**Set task:**
Of all the lines in this data, how many include "Continue"? Respond with the number only.

**Information shown:**
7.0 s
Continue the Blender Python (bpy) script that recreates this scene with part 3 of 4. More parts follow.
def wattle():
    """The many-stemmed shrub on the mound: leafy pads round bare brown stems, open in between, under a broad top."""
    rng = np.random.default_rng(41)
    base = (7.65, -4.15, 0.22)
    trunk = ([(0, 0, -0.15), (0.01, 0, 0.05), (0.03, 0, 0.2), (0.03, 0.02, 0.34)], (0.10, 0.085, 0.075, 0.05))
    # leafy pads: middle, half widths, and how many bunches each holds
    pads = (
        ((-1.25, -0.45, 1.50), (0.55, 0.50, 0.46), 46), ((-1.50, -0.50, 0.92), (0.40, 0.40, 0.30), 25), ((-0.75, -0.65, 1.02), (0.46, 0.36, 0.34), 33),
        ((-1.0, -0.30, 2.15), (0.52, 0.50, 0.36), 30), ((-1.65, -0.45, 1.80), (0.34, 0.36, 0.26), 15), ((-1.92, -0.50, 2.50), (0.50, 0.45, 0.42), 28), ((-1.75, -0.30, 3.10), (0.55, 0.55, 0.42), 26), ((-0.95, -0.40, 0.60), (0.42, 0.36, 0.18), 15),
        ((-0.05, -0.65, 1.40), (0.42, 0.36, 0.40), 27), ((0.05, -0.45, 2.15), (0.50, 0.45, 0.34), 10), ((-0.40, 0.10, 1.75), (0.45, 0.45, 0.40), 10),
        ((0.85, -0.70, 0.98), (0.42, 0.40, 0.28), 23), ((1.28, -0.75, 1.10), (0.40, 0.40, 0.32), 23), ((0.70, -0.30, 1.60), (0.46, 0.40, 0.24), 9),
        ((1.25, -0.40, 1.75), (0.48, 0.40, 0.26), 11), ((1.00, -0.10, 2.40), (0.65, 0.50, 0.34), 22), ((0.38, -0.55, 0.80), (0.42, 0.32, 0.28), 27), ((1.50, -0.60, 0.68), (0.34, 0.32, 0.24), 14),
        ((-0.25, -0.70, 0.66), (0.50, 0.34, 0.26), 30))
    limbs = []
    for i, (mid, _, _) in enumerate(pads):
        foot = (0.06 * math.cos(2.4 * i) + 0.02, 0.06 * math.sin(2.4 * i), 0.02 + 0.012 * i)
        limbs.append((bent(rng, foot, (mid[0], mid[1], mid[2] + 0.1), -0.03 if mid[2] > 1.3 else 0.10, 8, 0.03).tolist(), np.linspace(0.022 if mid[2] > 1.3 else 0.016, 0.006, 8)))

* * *

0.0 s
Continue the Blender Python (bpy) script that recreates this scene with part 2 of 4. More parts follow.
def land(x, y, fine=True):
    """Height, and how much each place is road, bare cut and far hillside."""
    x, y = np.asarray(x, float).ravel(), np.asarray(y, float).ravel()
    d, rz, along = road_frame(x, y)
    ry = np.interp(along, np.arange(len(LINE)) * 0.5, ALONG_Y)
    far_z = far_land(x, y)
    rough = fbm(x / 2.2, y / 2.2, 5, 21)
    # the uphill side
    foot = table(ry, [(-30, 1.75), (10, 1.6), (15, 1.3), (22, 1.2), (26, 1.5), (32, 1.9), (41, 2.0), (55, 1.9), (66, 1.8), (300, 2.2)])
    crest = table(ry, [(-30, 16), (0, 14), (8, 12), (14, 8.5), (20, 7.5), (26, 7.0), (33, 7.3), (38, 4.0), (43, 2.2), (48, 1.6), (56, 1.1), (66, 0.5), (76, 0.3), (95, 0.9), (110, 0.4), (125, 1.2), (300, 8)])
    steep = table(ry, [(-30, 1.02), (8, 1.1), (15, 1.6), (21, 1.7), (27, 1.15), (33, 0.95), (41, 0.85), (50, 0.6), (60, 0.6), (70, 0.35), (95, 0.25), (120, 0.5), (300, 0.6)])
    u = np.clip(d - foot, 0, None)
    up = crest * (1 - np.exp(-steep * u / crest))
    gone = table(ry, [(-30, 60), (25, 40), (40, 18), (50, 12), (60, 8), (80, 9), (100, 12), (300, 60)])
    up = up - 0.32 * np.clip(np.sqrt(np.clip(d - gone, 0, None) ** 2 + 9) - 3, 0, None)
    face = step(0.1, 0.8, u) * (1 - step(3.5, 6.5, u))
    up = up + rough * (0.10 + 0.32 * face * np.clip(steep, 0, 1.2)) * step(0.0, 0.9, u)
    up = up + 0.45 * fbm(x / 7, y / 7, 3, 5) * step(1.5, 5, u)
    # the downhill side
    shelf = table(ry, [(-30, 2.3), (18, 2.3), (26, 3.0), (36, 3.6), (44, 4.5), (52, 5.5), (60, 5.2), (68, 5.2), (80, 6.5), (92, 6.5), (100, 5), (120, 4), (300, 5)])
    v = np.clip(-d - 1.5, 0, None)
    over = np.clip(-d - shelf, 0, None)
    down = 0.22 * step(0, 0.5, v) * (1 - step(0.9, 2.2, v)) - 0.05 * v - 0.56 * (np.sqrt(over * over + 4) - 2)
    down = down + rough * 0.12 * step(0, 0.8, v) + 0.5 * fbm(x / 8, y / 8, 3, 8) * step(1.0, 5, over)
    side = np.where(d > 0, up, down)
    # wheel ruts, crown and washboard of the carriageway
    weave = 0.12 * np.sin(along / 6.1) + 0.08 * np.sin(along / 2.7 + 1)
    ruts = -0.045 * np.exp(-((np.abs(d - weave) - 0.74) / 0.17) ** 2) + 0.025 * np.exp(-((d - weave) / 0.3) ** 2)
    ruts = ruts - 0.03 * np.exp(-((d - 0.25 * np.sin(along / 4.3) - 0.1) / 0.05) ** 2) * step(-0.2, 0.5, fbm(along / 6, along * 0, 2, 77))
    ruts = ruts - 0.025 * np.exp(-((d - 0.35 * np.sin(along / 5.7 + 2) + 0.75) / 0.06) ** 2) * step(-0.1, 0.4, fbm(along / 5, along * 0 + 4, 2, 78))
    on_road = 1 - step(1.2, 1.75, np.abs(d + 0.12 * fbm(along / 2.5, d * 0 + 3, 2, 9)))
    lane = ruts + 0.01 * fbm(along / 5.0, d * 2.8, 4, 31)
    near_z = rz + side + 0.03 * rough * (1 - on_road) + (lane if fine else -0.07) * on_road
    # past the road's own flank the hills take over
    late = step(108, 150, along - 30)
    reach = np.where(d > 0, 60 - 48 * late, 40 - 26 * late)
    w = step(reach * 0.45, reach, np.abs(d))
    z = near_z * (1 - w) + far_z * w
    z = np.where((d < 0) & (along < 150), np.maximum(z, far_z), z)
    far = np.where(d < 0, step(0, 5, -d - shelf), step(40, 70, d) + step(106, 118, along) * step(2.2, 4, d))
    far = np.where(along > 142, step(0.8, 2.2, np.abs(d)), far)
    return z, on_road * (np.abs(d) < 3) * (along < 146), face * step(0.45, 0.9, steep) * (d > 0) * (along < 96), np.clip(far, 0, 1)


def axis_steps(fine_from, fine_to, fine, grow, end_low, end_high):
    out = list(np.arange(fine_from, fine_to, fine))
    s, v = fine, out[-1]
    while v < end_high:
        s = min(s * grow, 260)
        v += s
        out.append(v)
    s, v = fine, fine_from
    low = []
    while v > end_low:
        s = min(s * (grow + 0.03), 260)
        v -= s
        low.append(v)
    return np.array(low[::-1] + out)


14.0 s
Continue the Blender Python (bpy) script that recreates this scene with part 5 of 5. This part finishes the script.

**The reply:**
3